■ **Exercise brief**:
Reproduce the data exactly and drop any pictures it holds.
-- BEGIN --
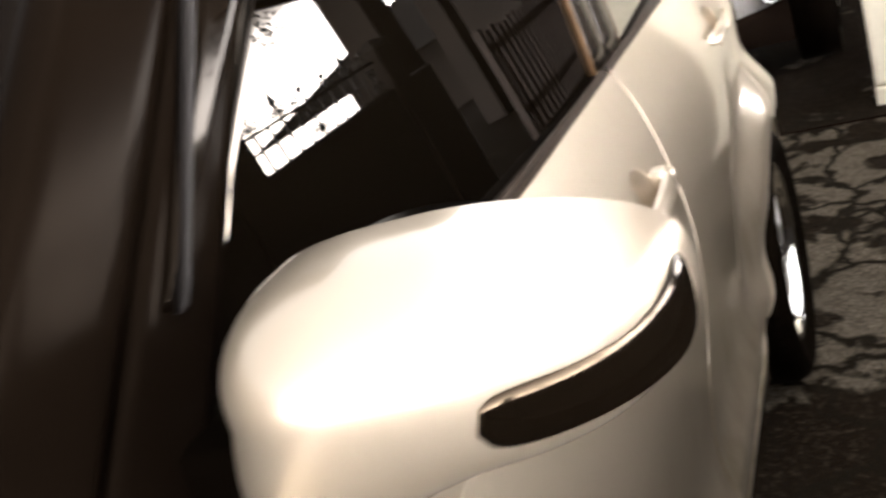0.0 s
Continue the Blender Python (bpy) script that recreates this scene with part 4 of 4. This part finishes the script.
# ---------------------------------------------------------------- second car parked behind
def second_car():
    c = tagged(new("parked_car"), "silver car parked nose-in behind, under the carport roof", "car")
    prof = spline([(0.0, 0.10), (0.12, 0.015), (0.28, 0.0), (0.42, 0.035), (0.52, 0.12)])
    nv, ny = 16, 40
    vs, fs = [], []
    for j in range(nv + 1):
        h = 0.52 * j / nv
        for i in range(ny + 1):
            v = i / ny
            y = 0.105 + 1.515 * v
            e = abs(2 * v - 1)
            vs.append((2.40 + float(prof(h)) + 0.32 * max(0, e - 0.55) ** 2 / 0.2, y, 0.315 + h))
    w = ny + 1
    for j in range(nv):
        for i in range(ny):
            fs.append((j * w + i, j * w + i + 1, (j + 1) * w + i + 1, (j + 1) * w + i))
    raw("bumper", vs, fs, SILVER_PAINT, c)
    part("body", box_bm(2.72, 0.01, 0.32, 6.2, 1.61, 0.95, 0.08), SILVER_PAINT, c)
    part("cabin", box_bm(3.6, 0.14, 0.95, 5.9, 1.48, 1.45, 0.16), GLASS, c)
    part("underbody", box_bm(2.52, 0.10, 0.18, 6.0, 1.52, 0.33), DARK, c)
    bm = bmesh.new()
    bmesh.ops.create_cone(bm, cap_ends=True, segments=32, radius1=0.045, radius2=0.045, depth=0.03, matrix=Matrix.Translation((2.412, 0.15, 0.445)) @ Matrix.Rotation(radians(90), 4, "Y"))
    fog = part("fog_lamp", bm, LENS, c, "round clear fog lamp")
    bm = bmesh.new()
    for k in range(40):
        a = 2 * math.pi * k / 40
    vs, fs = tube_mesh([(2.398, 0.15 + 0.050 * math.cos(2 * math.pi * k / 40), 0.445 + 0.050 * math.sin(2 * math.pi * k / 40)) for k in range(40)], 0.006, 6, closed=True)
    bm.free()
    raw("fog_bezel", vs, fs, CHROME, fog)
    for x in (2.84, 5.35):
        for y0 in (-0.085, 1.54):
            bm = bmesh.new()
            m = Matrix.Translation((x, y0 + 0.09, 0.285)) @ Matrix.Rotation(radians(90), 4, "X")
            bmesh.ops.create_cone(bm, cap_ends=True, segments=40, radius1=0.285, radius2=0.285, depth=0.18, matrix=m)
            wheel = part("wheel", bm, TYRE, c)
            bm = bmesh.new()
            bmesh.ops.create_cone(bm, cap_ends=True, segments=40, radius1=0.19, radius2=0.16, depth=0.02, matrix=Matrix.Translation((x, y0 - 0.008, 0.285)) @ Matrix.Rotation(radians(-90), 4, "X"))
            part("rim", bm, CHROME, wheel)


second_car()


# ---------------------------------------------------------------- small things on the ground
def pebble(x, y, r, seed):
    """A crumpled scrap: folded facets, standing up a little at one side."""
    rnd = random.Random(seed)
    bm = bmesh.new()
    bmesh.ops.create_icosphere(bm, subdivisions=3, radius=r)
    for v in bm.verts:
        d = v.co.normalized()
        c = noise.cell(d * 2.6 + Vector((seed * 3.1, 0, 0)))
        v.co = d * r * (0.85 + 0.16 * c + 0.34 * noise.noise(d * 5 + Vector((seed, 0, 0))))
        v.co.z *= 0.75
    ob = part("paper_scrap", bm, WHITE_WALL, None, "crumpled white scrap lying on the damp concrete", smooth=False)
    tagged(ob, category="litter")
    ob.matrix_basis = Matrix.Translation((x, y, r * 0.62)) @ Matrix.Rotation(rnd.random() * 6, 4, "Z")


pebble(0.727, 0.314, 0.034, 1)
-- END --
■ **Answer**:
0.0 s
Continue the Blender Python (bpy) script that recreates this scene with part 4 of 4. This part finishes the script.
# ---------------------------------------------------------------- second car parked behind
def second_car():
    c = tagged(new("parked_car"), "silver car parked nose-in behind, under the carport roof", "car")
    prof = spline([(0.0, 0.10), (0.12, 0.015), (0.28, 0.0), (0.42, 0.035), (0.52, 0.12)])
    nv, ny = 16, 40
    vs, fs = [], []
    for j in range(nv + 1):
        h = 0.52 * j / nv
        for i in range(ny + 1):
            v = i / ny
            y = 0.105 + 1.515 * v
            e = abs(2 * v - 1)
            vs.append((2.40 + float(prof(h)) + 0.32 * max(0, e - 0.55) ** 2 / 0.2, y, 0.315 + h))
    w = ny + 1
    for j in range(nv):
        for i in range(ny):
            fs.append((j * w + i, j * w + i + 1, (j + 1) * w + i + 1, (j + 1) * w + i))
    raw("bumper", vs, fs, SILVER_PAINT, c)
    part("body", box_bm(2.72, 0.01, 0.32, 6.2, 1.61, 0.95, 0.08), SILVER_PAINT, c)
    part("cabin", box_bm(3.6, 0.14, 0.95, 5.9, 1.48, 1.45, 0.16), GLASS, c)
    part("underbody", box_bm(2.52, 0.10, 0.18, 6.0, 1.52, 0.33), DARK, c)
    bm = bmesh.new()
    bmesh.ops.create_cone(bm, cap_ends=True, segments=32, radius1=0.045, radius2=0.045, depth=0.03, matrix=Matrix.Translation((2.412, 0.15, 0.445)) @ Matrix.Rotation(radians(90), 4, "Y"))
    fog = part("fog_lamp", bm, LENS, c, "round clear fog lamp")
    bm = bmesh.new()
    for k in range(40):
        a = 2 * math.pi * k / 40
    vs, fs = tube_mesh([(2.398, 0.15 + 0.050 * math.cos(2 * math.pi * k / 40), 0.445 + 0.050 * math.sin(2 * math.pi * k / 40)) for k in range(40)], 0.006, 6, closed=True)
    bm.free()
    raw("fog_bezel", vs, fs, CHROME, fog)
    for x in (2.84, 5.35):
        for y0 in (-0.085, 1.54):
            bm = bmesh.new()
            m = Matrix.Translation((x, y0 + 0.09, 0.285)) @ Matrix.Rotation(radians(90), 4, "X")
            bmesh.ops.create_cone(bm, cap_ends=True, segments=40, radius1=0.285, radius2=0.285, depth=0.18, matrix=m)
            wheel = part("wheel", bm, TYRE, c)
            bm = bmesh.new()
            bmesh.ops.create_cone(bm, cap_ends=True, segments=40, radius1=0.19, radius2=0.16, depth=0.02, matrix=Matrix.Translation((x, y0 - 0.008, 0.285)) @ Matrix.Rotation(radians(-90), 4, "X"))
            part("rim", bm, CHROME, wheel)


second_car()


# ---------------------------------------------------------------- small things on the ground
def pebble(x, y, r, seed):
    """A crumpled scrap: folded facets, standing up a little at one side."""
    rnd = random.Random(seed)
    bm = bmesh.new()
    bmesh.ops.create_icosphere(bm, subdivisions=3, radius=r)
    for v in bm.verts:
        d = v.co.normalized()
        c = noise.cell(d * 2.6 + Vector((seed * 3.1, 0, 0)))
        v.co = d * r * (0.85 + 0.16 * c + 0.34 * noise.noise(d * 5 + Vector((seed, 0, 0))))
        v.co.z *= 0.75
    ob = part("paper_scrap", bm, WHITE_WALL, None, "crumpled white scrap lying on the damp concrete", smooth=False)
    tagged(ob, category="litter")
    ob.matrix_basis = Matrix.Translation((x, y, r * 0.62)) @ Matrix.Rotation(rnd.random() * 6, 4, "Z")


pebble(0.727, 0.314, 0.034, 1)